The input:

## begin

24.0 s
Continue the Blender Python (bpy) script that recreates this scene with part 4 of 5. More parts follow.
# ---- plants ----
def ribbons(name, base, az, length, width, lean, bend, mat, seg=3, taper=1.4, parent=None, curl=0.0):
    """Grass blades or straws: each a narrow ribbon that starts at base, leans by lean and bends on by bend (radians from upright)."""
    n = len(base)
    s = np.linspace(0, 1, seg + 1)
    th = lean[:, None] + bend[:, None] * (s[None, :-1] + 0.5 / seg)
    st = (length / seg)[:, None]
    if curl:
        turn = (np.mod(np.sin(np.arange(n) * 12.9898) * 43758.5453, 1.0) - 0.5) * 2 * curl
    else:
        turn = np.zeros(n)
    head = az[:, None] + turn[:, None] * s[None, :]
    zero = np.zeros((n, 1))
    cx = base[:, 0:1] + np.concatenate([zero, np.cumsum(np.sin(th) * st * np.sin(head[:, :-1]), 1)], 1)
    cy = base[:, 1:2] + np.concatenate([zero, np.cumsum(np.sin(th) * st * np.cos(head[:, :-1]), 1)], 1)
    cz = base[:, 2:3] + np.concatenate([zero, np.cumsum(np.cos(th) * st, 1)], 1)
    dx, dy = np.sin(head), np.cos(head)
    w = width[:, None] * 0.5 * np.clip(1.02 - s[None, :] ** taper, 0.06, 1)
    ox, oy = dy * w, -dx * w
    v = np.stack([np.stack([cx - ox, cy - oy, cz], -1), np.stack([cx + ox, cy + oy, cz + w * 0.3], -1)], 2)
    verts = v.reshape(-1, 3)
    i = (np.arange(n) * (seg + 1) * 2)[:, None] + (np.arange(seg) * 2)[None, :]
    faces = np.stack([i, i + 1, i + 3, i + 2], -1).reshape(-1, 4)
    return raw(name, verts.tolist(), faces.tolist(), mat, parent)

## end
## begin

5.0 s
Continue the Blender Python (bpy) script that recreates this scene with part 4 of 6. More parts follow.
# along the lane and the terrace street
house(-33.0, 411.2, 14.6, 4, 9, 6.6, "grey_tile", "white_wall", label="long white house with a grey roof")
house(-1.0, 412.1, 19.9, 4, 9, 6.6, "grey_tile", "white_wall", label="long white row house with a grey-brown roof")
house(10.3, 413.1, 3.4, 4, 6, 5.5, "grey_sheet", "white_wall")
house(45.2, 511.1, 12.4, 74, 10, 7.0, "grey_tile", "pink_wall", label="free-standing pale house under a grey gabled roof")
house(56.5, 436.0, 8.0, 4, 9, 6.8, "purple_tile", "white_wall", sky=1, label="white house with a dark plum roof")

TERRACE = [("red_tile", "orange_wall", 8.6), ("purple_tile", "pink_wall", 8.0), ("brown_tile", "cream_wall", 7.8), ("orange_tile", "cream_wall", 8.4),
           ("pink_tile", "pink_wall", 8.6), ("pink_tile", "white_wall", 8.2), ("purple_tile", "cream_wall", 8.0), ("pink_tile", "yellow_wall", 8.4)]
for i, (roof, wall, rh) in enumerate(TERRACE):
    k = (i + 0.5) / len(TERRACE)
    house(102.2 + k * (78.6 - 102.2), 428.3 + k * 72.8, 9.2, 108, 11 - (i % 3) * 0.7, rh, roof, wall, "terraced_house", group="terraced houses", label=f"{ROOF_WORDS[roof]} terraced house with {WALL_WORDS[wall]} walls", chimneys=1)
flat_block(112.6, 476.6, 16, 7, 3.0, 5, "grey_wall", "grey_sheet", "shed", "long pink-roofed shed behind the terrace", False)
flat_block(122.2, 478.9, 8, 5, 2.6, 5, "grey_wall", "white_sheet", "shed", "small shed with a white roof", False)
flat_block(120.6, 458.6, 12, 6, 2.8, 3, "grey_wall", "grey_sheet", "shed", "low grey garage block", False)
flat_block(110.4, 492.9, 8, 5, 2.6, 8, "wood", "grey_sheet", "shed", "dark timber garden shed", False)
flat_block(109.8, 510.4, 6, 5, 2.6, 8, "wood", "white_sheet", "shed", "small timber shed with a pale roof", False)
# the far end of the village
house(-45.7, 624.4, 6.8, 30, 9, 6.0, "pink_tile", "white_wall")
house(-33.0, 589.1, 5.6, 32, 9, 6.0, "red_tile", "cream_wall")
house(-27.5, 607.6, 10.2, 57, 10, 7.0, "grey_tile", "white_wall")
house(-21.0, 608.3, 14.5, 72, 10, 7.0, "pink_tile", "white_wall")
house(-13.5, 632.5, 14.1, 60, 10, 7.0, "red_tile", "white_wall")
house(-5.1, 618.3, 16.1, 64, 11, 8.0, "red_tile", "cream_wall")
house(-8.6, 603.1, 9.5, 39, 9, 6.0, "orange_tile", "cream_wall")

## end
## begin

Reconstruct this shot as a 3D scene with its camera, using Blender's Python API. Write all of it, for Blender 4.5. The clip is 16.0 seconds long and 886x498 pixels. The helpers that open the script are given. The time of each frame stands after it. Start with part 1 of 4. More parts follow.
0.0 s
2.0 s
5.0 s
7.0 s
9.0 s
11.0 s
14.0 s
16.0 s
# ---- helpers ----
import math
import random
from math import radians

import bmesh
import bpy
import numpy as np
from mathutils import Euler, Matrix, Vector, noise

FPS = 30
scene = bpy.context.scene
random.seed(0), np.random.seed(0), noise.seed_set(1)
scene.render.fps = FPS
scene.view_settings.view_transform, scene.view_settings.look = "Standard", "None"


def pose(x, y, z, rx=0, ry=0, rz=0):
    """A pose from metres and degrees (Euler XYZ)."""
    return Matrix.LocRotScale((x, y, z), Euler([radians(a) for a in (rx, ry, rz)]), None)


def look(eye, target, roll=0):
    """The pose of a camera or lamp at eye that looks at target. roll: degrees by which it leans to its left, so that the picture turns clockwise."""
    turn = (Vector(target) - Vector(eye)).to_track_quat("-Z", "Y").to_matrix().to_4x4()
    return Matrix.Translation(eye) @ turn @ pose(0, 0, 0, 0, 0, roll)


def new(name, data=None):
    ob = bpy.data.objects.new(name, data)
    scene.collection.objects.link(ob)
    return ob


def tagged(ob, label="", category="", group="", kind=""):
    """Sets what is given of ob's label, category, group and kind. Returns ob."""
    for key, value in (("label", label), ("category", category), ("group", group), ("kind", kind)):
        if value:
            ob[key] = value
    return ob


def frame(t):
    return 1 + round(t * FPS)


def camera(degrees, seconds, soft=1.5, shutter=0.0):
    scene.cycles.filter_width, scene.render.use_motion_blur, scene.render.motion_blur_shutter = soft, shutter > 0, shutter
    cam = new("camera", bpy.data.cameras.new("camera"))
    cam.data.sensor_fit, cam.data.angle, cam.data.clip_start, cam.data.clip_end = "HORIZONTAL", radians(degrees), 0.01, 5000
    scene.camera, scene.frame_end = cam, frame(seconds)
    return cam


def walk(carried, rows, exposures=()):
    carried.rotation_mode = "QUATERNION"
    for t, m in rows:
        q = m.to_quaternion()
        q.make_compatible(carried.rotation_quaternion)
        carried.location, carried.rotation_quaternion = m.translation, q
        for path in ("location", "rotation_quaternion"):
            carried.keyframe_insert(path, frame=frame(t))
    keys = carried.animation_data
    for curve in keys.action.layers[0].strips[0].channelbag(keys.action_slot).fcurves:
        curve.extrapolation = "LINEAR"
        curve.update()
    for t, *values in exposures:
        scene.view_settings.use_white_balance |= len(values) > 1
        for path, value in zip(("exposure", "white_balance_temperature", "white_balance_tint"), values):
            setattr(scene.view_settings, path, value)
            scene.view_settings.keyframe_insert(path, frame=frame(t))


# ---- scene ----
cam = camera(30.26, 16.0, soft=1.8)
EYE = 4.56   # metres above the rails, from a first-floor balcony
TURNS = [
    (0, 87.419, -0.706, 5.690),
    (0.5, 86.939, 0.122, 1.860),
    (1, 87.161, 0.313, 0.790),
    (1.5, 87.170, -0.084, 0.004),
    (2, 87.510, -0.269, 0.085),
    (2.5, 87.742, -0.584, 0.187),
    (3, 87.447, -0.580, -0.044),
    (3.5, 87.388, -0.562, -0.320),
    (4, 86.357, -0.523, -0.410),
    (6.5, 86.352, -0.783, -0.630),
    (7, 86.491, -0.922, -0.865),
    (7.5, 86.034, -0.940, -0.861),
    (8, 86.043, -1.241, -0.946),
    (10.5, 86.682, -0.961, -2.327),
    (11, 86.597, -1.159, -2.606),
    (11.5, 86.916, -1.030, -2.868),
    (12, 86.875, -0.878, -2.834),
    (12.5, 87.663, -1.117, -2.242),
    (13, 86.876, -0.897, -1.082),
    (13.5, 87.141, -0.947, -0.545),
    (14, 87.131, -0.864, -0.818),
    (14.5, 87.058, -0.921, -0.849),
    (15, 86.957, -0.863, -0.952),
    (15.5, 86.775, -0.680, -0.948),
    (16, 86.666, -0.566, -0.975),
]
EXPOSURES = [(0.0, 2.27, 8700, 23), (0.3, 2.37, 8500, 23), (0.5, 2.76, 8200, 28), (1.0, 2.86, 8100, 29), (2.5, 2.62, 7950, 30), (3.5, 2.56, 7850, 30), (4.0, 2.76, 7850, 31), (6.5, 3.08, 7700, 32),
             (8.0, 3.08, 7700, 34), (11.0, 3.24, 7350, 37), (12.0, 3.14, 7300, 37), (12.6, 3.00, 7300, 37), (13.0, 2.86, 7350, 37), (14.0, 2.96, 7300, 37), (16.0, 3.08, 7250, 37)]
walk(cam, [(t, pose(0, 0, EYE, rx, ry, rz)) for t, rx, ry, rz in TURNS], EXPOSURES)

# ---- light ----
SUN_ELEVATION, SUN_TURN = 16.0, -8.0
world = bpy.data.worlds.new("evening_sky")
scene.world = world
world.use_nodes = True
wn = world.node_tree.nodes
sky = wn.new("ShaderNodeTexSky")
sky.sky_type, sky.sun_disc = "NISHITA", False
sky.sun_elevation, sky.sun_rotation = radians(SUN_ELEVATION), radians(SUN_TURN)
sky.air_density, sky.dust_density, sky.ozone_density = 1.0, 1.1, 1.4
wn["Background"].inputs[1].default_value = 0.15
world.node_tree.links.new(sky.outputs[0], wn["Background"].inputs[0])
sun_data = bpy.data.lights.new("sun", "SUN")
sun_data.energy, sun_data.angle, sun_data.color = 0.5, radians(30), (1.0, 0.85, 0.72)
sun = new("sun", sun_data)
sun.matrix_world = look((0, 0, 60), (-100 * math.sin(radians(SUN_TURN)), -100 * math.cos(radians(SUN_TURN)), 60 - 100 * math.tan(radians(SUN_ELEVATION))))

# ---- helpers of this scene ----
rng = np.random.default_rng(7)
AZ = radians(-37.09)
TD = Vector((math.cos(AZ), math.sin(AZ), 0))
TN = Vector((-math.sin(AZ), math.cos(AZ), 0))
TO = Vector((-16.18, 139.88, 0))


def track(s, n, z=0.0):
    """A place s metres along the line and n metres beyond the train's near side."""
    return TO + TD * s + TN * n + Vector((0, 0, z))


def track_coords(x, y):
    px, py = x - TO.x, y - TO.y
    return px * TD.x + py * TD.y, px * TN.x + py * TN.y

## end

Work required:
Check each line of the entries for the string "roll". Copy the lines that have it.

Complete answer:
def look(eye, target, roll=0):
    """The pose of a camera or lamp at eye that looks at target. roll: degrees by which it leans to its left, so that the picture turns clockwise."""
    return Matrix.Translation(eye) @ turn @ pose(0, 0, 0, 0, 0, roll)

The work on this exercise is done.